ETL Data Pipeline with Python, SQLite, and Apache Airflow
This project implements a complete ETL (Extract, Transform, Load) pipeline for processing AI-related news articles. The pipeline retrieves live data from the News API, cleans and transforms it using Python and Pandas, and loads it into a SQLite database.
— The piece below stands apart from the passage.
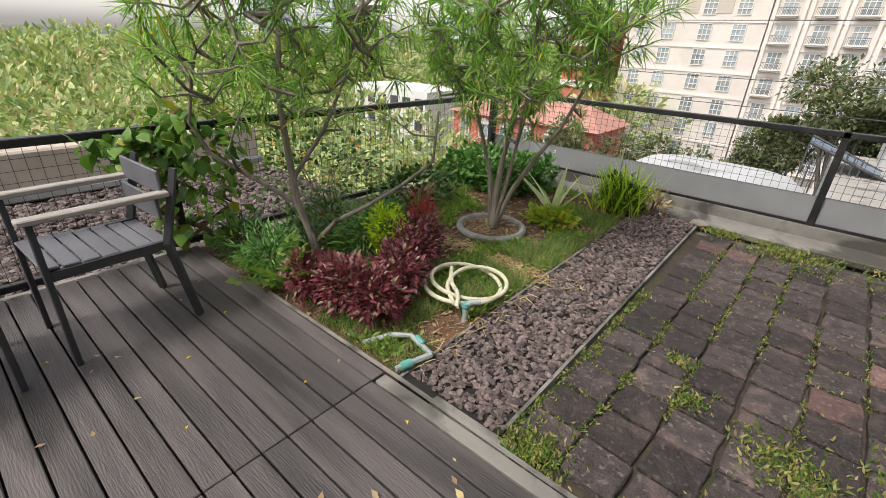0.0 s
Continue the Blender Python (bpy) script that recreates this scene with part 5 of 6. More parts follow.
narrow_tree("small oleander-like tree with a dense crown, rising from a cement ring", (-1.08, 3.31, 0.0), [
    ([(0.02, 0.0, 0.0), (0.0, 0.02, 0.3), (0.02, 0.03, 0.55), (0.08, 0.02, 0.85), (0.15, 0.05, 1.3), (0.2, 0.05, 1.7)], 0.028),
    ([(0.03, 0.0, 0.03), (0.12, 0.04, 0.35), (0.26, 0.05, 0.6), (0.42, 0.08, 0.85), (0.55, 0.1, 1.15), (0.62, 0.1, 1.45)], 0.022),
    ([(-0.02, 0.02, 0.03), (-0.07, 0.04, 0.4), (-0.16, 0.02, 0.7), (-0.25, -0.02, 1.0), (-0.3, 0.0, 1.4)], 0.022),
    ([(0.0, 0.04, 0.05), (0.04, 0.12, 0.5), (0.08, 0.2, 0.9), (0.05, 0.3, 1.4)], 0.017),
    ([(0.04, -0.03, 0.05), (0.14, -0.06, 0.45), (0.22, -0.12, 0.75), (0.3, -0.2, 1.1)], 0.016)], 260, 38, 23, (0.12, 0.05, 1.46), (0.82, 0.68, 0.54))

ring = thing("planter_ring", pose(-1.08, 3.31, 0), "round grey cement planting ring with mulch", "planter")
part("ring", S_().tube([(0.25 * math.cos(a), 0.25 * math.sin(a), 0.035) for a in np.linspace(0, 2 * math.pi, 40, endpoint=False)], 0.028, 9, True), M["cement"], ring, smooth=True)
part("mulch", S_().lathe([(0.235, 0.0), (0.235, 0.035), (0.1, 0.045)], 24), M["soil"], ring)


# flower bed
def bush(name, label, c, r, n, size, material, proto=OVATE, category="shrub", hollow=0.4, single=0, upward=0.4, stems=5, group="", cut=True):
    b = thing(name, pose(c[0], c[1], 0), label, category, group)
    p, d = cloud(n, (0, 0, c[2]), r, hollow)
    keep = p[:, 2] > 0.015
    p, d = p[keep], d[keep]
    d = d + RNG.normal(0, 0.45, d.shape) + np.array((0, 0, upward))
    for k in range(stems):
        a = rnd(0, 6.28)
        q = rnd(0.2, 0.7)
        part("stem", S_().tube([(0.25 * r[0] * q * math.cos(a), 0.25 * r[1] * q * math.sin(a), 0), (r[0] * q * math.cos(a), r[1] * q * math.sin(a), c[2] + 0.3 * r[2])], [0.008, 0.004], 5), M["vinewood"], b)
    fol(b, "leaves", p, d, RNG.uniform(size * 0.7, size * 1.3, len(p)), material, proto, single=single)
    return b


for i, (x, y, rx, ry, h) in enumerate(((-1.22, 1.74, 0.18, 0.14, 0.24), (-0.98, 1.78, 0.17, 0.15, 0.28), (-0.78, 1.84, 0.17, 0.16, 0.26), (-0.88, 2.08, 0.17, 0.16, 0.30), (-1.0, 2.32, 0.16, 0.16, 0.30), (-1.12, 2.55, 0.15, 0.15, 0.28))):
    bush("burgundy_plant", "clump of burgundy-leaved bedding plants", (x, y, h * 0.62), (rx, ry, h * 0.52), 900, 0.038, M["red"], leaf_rows(1, 0.45, 0.2, 0.25, 0.7, 4), "plant", 0.2, group="burgundy plants", single=25)
for x, y in ((-1.36, 2.78), (-1.25, 2.72)):
    bush("crimson_plant", "small feathery crimson plant", (x, y, 0.2), (0.1, 0.09, 0.17), 420, 0.06, M["crimson"], NEEDLE, "plant", 0.2, group="crimson plants")
bush("lime_plant", "bright lime-yellow rounded plant", (-1.27, 2.36, 0.25), (0.15, 0.14, 0.14), 900, 0.035, M["lime"], LONG, "plant", 0.3)
for x, y, s in ((-1.62, 1.74, 1.0), (-1.78, 2.05, 0.9), (-1.45, 2.3, 1.1), (-1.6, 2.6, 1.0), (-2.0, 1.75, 0.8), (-1.95, 2.4, 0.9)):
    bush("garden_fern", "green fern among the bedding plants", (x, y, 0.14 * s), (0.22 * s, 0.2 * s, 0.17 * s), 520, 0.075, M["leaf_dark"] if s > 0.95 else M["leaf"], leaf_rows(1, 0.15, 0.3, 0.5, 0.8, 4), "fern", 0.1, upward=0.7, group="ferns")
fern = thing("sword_fern", pose(-1.42, 1.68, 0), "upright light green sword fern at the deck edge", "fern")
for k in range(9):
    part("frond", FR[1][0], None, fern, m=Matrix.Translation((rnd(-0.05, 0.05), rnd(-0.04, 0.04), 0.02)) @ Euler((radians(rnd(40, 75)), 0, rnd(0, 6.28))).to_matrix().to_4x4())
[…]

To ensure automation and orchestration, the pipeline is managed with Apache Airflow, enabling daily scheduling, modular task execution, and monitoring.
Objectives
-
Automate retrieval of AI-related news articles using the News API.
-
Transform raw API responses into a structured, clean dataset.
-
Store the data in a relational SQLite database for persistence and analysis.
-
Orchestrate the entire workflow with Apache Airflow for automation and reliability.
Pipeline Architecture
The pipeline follows the standard ETL workflow:
Extract → Transform → Load
-
Extract: Fetches AI-related news articles from the News API.
-
Transform: Cleans and standardizes fields such as author names and publication dates.
-
Load: Stores structured records into a SQLite database.
-
Orchestration: Managed by an Airflow DAG with clear task dependencies and daily scheduling.
Implementation Steps
1. Extract Stage
-
The News API was queried for articles on the topic "AI".
-
Articles were restricted to the previous 24 hours using dynamic from_date and to_date.
-
Results were passed between Airflow tasks using XComs.
-
Logging was used to capture successful and failed API calls.
result = news_api.get_everything(q="AI", language="en", from_param=from_date, to=to_date)
kwargs['task_instance'].xcom_push(key='extract_result', value=result["articles"])
2. Transform Stage
-
Raw JSON responses were flattened into a Pandas DataFrame.
-
Selected fields: Source, Author Name, News Title, URL, Date Published, Content.
-
Publication dates were standardized to the format: YYYY-MM-DD HH:MM:SS.
-
Author fields were cleaned:
-
Extracting the first author if multiple listed.
-
Converting names to title case.
-
Replacing missing authors with "No Author".
-
-
The cleaned dataset was stored in XComs as JSON for downstream loading.
3. Load Stage
-
A SQLite database (etl_news_data.sqlite) was used for persistent storage.
-
A news_table was created (if not already present).
-
Transformed records were appended to the database using pandas.DataFrame.to_sql().
4. Orchestration with Apache Airflow
The workflow was automated with Airflow:
-
A DAG (news_etl) was defined with a daily schedule (@daily).
-
Start date set dynamically to yesterday, with retry logic (retries=1).
-
The pipeline was broken into three Python tasks:
-
extract_news
-
transform_news
-
load_news
-
-
Dependencies enforced:
_extract_news_data >> _transform_news_data >> _load_news_data
This ensured that tasks ran sequentially and data flowed smoothly across the ETL process.
Results
-
The Airflow-managed pipeline successfully fetches daily AI-related news articles, transforms them, and stores them in a SQLite database.
-
Logs and XComs provide transparency and facilitate debugging.
-
The database now serves as a central repository of clean, structured AI news articles for analysis.